TASK: From the entries below, gather each line containing the word "kind".
-- -- --
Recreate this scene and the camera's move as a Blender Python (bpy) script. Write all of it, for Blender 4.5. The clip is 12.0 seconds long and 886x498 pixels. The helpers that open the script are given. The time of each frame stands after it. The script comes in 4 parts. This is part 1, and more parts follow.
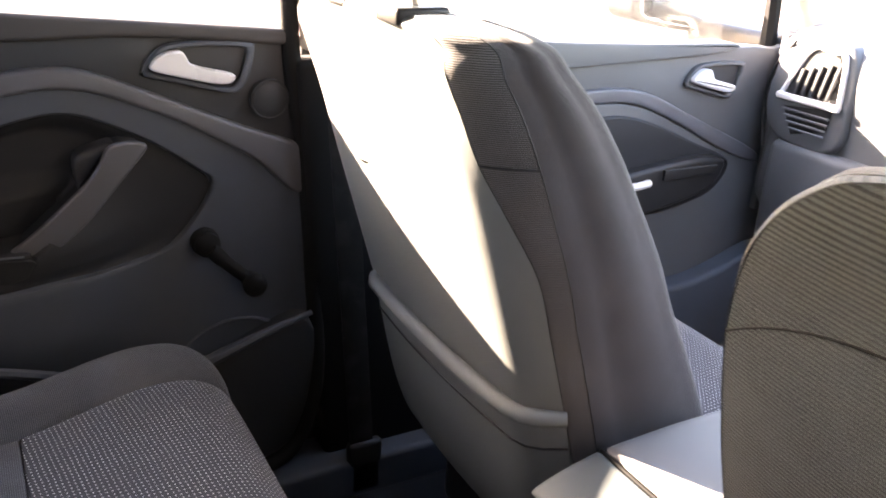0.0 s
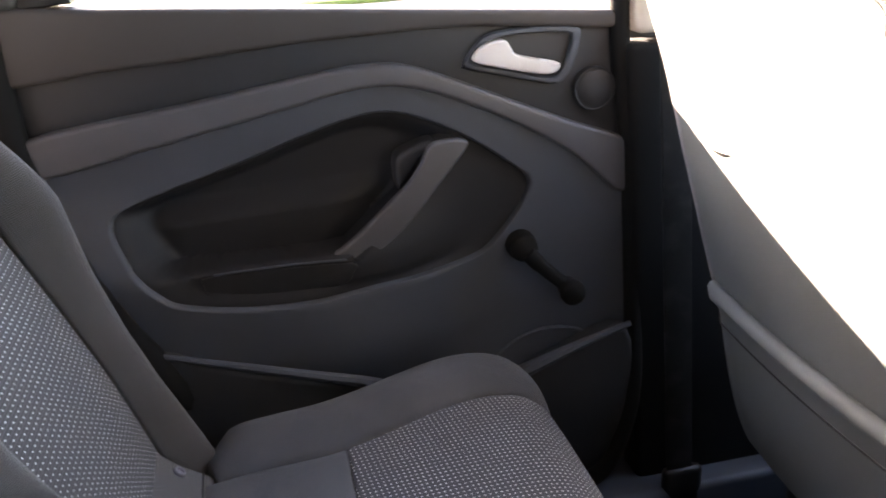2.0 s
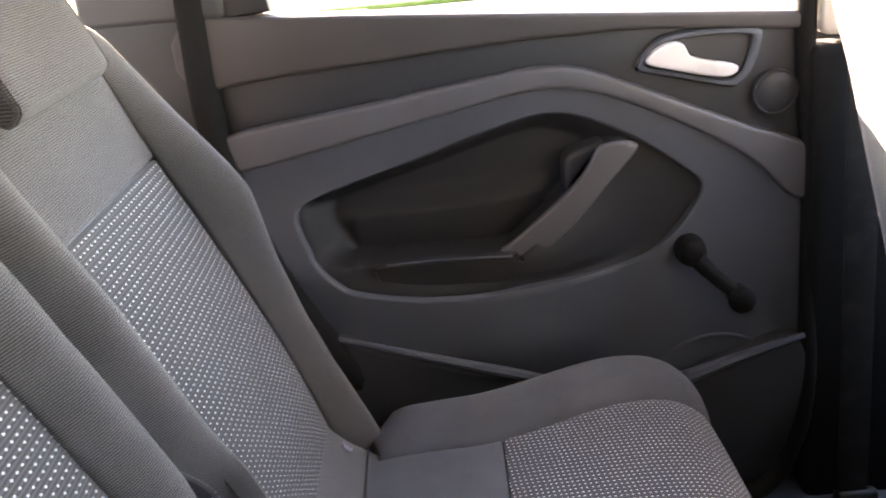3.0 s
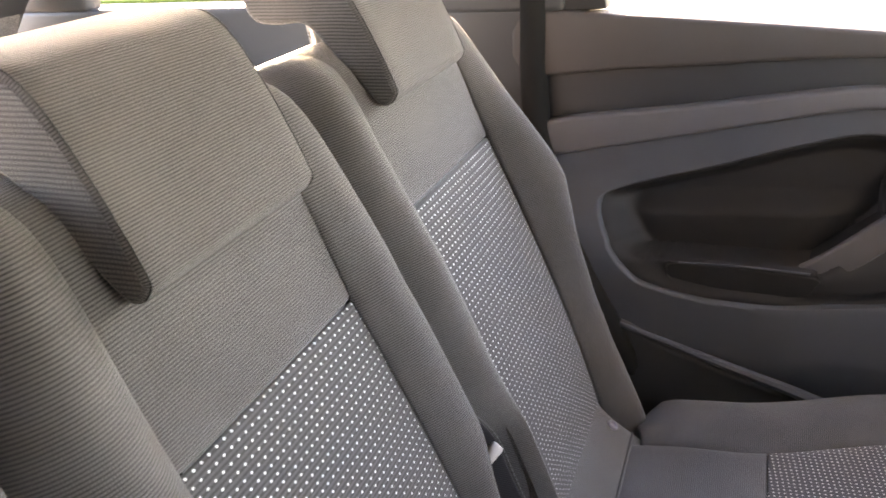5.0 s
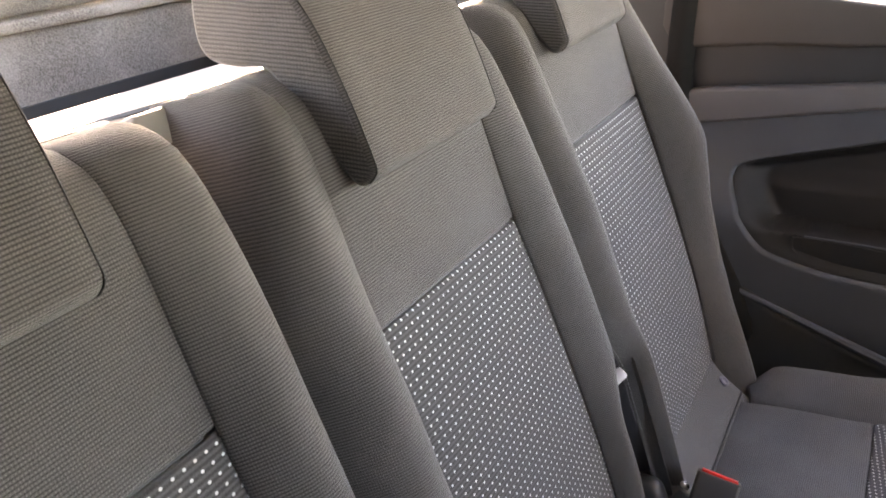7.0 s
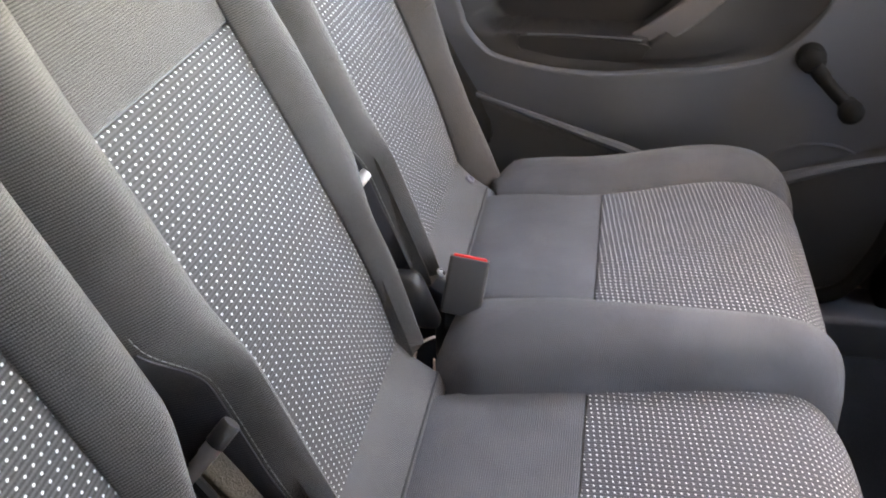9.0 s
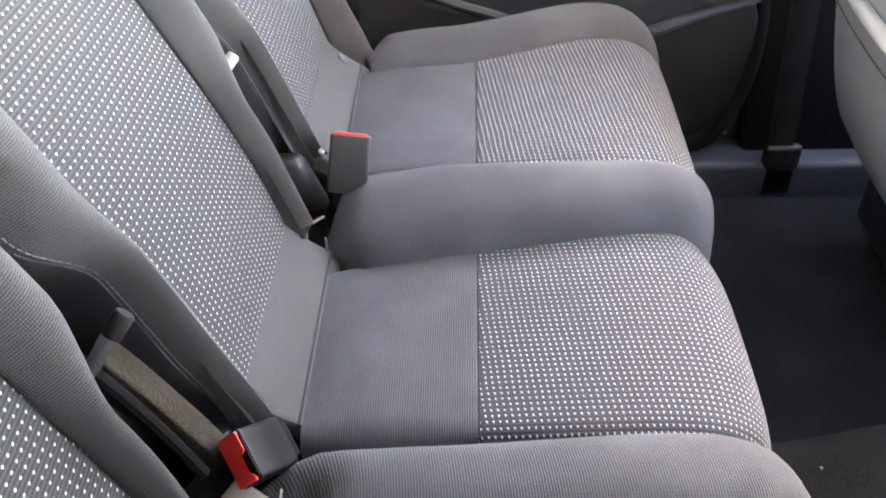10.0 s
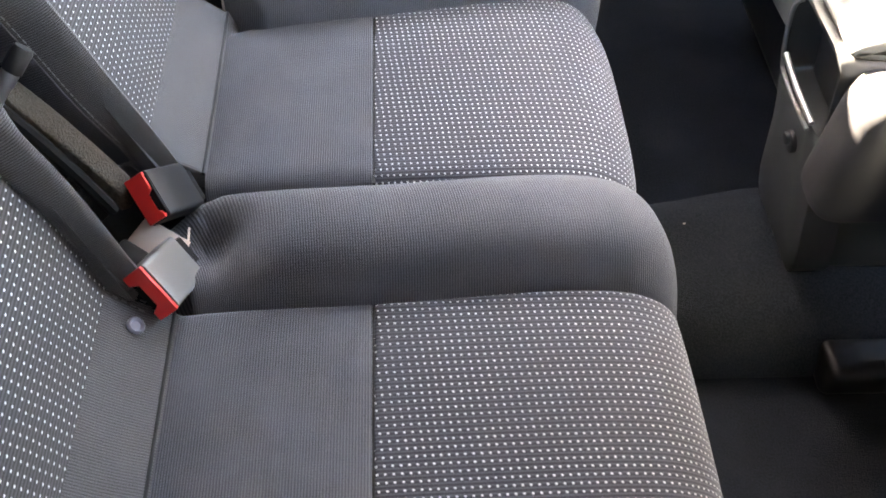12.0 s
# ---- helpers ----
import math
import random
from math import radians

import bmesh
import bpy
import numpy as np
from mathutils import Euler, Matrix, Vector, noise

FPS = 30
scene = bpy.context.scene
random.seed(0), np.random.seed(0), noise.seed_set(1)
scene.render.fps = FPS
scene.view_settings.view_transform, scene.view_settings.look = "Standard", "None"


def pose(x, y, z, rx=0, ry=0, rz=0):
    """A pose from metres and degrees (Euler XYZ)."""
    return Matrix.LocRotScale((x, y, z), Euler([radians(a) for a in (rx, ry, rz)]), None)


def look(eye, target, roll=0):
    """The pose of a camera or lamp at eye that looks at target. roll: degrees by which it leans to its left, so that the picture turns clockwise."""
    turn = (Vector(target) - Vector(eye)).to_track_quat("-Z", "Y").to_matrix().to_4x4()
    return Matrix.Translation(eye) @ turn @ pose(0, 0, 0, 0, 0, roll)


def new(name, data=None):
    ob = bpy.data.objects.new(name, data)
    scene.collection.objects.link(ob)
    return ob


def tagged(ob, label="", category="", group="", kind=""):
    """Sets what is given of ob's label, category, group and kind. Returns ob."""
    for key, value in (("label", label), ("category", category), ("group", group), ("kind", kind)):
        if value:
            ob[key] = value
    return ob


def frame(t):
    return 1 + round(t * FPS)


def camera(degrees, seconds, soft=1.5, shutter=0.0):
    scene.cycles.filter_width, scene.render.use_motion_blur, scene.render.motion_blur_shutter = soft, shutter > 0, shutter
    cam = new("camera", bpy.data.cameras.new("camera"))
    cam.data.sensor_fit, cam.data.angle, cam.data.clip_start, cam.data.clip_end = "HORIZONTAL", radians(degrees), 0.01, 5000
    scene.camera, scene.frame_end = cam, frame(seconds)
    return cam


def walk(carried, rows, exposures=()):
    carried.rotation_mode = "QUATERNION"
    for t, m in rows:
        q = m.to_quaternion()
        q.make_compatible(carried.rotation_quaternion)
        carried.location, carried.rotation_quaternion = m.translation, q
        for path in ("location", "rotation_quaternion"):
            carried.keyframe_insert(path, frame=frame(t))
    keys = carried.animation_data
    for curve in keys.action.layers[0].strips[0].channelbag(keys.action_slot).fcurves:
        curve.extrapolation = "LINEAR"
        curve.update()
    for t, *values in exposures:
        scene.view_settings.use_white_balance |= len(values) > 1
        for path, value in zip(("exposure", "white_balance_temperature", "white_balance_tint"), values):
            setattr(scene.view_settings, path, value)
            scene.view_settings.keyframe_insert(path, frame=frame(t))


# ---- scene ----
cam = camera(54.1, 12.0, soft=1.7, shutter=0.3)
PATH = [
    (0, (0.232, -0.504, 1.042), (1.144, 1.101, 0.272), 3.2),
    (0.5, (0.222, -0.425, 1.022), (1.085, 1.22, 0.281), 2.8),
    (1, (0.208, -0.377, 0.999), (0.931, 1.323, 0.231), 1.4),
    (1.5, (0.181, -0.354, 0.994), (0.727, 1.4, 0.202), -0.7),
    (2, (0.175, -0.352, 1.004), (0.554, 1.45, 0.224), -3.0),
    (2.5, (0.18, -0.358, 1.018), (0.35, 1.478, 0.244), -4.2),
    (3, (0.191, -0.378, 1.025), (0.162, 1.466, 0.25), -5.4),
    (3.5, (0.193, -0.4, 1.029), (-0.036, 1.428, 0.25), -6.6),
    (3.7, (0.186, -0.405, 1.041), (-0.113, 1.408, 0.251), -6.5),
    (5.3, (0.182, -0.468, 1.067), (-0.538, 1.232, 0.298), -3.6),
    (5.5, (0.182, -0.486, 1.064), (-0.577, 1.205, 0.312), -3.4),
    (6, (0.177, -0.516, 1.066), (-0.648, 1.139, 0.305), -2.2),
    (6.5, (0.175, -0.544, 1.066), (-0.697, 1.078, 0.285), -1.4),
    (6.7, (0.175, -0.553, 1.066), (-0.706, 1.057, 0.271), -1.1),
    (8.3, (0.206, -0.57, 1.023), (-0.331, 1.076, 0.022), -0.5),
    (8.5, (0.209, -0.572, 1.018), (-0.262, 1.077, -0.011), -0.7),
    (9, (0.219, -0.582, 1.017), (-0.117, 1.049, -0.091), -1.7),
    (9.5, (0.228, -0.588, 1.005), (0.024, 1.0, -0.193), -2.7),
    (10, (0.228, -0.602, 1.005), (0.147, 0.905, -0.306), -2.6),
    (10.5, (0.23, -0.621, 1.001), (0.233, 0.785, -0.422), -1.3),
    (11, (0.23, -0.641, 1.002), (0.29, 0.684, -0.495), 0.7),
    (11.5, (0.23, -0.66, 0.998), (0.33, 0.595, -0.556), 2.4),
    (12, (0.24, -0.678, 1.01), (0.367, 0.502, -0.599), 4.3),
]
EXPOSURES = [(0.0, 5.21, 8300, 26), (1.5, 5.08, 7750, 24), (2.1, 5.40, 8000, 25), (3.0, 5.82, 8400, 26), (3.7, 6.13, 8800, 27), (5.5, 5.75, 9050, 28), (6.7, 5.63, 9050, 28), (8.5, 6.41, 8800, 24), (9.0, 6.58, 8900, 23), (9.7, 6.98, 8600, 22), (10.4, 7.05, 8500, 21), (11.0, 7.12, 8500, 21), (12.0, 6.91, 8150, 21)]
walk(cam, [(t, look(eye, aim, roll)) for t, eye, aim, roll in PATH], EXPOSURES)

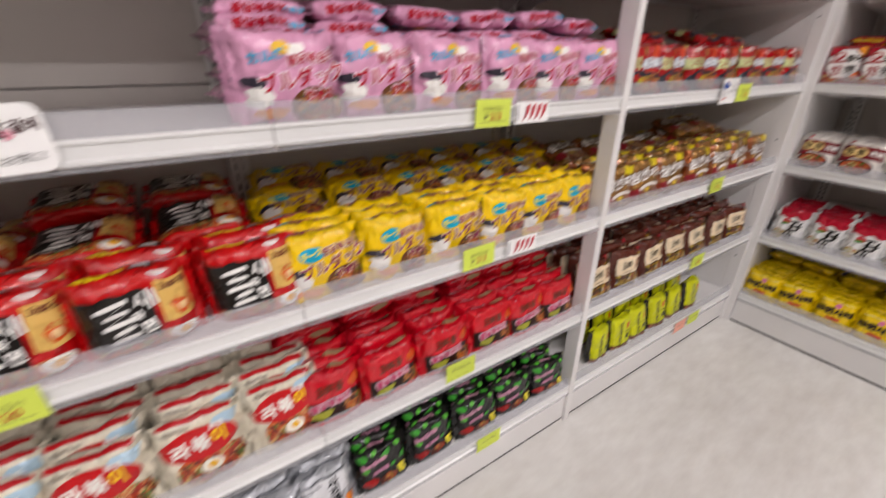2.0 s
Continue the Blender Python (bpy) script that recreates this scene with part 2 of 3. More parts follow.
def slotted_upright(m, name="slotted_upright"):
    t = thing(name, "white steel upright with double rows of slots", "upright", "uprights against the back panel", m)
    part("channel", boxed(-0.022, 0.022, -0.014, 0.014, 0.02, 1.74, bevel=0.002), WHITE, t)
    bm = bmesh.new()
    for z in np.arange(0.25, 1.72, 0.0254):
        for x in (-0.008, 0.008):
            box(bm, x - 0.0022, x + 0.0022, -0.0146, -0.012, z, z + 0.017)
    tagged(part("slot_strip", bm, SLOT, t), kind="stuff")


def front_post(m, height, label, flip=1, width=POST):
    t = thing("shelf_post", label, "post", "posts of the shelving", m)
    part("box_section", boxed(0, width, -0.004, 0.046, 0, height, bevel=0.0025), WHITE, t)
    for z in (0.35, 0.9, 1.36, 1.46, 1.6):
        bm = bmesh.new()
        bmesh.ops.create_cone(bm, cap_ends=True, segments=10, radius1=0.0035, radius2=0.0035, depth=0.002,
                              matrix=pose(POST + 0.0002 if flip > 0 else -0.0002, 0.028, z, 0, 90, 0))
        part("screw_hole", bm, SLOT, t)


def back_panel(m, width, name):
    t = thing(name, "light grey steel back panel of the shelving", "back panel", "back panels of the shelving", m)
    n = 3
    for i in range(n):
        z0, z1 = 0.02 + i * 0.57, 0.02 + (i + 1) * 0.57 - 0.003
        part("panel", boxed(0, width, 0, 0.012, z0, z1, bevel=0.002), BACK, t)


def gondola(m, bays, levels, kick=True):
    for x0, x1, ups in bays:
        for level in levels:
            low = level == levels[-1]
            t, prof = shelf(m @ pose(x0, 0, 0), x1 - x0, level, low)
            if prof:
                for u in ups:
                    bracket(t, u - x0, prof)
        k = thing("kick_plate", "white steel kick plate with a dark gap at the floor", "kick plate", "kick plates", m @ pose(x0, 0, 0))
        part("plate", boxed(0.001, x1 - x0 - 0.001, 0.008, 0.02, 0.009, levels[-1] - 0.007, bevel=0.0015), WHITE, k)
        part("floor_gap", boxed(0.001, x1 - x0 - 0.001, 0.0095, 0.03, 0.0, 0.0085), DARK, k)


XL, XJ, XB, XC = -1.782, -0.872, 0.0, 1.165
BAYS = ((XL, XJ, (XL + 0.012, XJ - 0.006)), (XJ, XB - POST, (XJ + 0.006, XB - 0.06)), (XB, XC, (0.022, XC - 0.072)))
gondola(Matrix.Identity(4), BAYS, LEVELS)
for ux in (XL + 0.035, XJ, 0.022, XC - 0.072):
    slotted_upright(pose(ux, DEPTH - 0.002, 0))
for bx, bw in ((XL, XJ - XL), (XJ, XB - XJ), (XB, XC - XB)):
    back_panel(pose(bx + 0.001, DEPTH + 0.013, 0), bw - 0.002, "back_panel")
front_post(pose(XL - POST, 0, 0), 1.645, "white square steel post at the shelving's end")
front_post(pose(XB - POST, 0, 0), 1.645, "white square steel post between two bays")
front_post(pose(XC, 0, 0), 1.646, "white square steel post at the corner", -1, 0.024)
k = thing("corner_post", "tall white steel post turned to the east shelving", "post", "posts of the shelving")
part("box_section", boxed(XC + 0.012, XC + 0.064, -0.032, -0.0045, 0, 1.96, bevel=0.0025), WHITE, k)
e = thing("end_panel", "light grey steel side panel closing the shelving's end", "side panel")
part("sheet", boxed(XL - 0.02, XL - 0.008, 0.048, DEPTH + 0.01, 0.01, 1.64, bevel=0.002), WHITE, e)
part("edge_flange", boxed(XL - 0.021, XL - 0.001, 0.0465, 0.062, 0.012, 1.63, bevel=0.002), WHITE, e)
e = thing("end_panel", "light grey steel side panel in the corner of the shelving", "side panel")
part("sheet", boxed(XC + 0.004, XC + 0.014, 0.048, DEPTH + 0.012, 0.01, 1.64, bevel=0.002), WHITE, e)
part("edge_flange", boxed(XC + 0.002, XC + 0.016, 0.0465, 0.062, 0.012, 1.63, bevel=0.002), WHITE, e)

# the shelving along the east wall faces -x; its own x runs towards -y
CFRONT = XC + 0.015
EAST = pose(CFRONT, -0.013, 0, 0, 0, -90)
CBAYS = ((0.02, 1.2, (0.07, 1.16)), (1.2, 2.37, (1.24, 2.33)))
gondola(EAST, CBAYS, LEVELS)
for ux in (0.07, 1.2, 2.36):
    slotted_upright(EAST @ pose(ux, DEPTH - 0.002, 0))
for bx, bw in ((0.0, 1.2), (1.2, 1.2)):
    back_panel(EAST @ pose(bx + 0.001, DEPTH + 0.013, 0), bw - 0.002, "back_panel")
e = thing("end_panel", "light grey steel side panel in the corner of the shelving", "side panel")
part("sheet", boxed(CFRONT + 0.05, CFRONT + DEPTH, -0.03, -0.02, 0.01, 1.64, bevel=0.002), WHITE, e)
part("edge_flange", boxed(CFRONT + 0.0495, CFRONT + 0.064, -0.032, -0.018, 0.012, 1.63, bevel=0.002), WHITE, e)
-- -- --
PROBLEM SOLUTION:
def tagged(ob, label="", category="", group="", kind=""):
    """Sets what is given of ob's label, category, group and kind. Returns ob."""
    for key, value in (("label", label), ("category", category), ("group", group), ("kind", kind)):
    tagged(part("slot_strip", bm, SLOT, t), kind="stuff")